■ Data to use ■
----

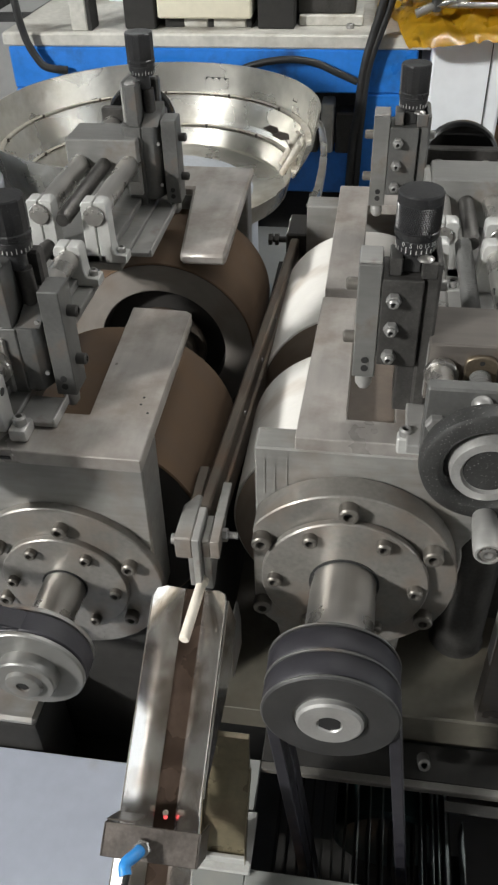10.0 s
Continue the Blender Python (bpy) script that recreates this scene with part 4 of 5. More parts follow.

----

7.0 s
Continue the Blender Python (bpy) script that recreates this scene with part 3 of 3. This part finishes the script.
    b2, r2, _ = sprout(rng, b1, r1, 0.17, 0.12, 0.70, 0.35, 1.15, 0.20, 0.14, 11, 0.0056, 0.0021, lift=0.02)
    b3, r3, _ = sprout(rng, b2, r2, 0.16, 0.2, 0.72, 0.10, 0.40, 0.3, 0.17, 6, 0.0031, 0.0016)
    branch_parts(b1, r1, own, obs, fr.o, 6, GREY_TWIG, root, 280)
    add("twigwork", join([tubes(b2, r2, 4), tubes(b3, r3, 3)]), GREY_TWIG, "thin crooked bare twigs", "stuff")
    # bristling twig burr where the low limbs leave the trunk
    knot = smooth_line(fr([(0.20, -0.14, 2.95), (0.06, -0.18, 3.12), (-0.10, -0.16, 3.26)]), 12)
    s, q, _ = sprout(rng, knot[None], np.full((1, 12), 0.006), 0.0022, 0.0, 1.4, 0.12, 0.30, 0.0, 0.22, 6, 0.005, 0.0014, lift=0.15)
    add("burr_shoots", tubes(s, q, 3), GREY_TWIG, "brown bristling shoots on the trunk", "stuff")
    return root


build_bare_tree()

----

■ Your goal ■
State how many lines of the data include the word "Python", with nothing else.

■ Complete answer ■
2